Restate each line word for word. Leave out every picture.

=== SUPPLIED INFORMATION ===

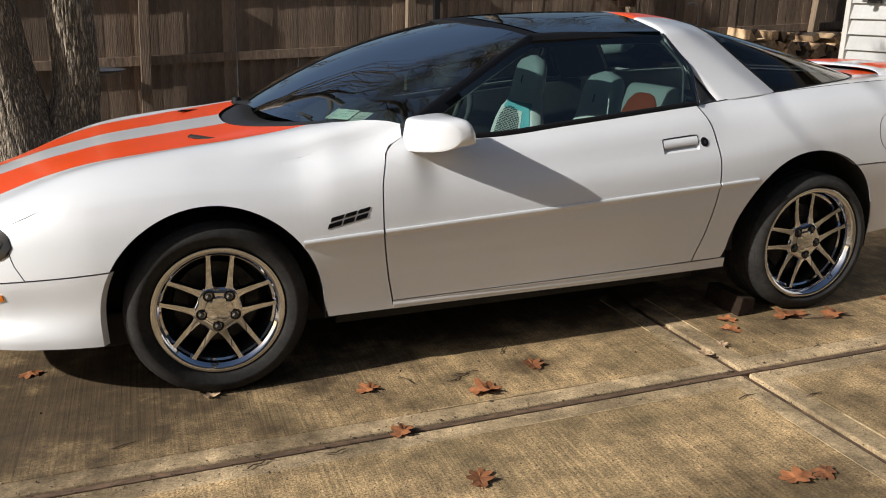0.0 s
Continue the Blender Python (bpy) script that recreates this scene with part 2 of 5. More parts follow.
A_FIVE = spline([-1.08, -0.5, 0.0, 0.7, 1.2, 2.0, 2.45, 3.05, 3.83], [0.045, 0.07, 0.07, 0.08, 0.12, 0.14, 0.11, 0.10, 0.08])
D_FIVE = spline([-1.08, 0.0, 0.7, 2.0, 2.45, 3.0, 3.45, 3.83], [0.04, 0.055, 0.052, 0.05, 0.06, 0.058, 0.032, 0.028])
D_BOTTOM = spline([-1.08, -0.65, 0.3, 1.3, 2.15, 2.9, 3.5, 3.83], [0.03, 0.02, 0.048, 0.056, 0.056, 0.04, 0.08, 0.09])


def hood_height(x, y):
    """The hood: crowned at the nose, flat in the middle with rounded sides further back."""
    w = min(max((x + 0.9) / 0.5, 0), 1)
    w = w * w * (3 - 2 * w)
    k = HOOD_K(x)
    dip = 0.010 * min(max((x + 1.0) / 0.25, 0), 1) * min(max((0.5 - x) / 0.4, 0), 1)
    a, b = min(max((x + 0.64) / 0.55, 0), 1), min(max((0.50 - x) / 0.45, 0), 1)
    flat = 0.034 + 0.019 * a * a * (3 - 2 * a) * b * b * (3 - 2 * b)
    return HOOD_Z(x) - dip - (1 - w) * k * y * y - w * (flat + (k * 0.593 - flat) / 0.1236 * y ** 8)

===

## THE OUTPUT
0.0 s
Continue the Blender Python (bpy) script that recreates this scene with part 2 of 5. More parts follow.
A_FIVE = spline([-1.08, -0.5, 0.0, 0.7, 1.2, 2.0, 2.45, 3.05, 3.83], [0.045, 0.07, 0.07, 0.08, 0.12, 0.14, 0.11, 0.10, 0.08])
D_FIVE = spline([-1.08, 0.0, 0.7, 2.0, 2.45, 3.0, 3.45, 3.83], [0.04, 0.055, 0.052, 0.05, 0.06, 0.058, 0.032, 0.028])
D_BOTTOM = spline([-1.08, -0.65, 0.3, 1.3, 2.15, 2.9, 3.5, 3.83], [0.03, 0.02, 0.048, 0.056, 0.056, 0.04, 0.08, 0.09])


def hood_height(x, y):
    """The hood: crowned at the nose, flat in the middle with rounded sides further back."""
    w = min(max((x + 0.9) / 0.5, 0), 1)
    w = w * w * (3 - 2 * w)
    k = HOOD_K(x)
    dip = 0.010 * min(max((x + 1.0) / 0.25, 0), 1) * min(max((0.5 - x) / 0.4, 0), 1)
    a, b = min(max((x + 0.64) / 0.55, 0), 1), min(max((0.50 - x) / 0.45, 0), 1)
    flat = 0.034 + 0.019 * a * a * (3 - 2 * a) * b * b * (3 - 2 * b)
    return HOOD_Z(x) - dip - (1 - w) * k * y * y - w * (flat + (k * 0.593 - flat) / 0.1236 * y ** 8)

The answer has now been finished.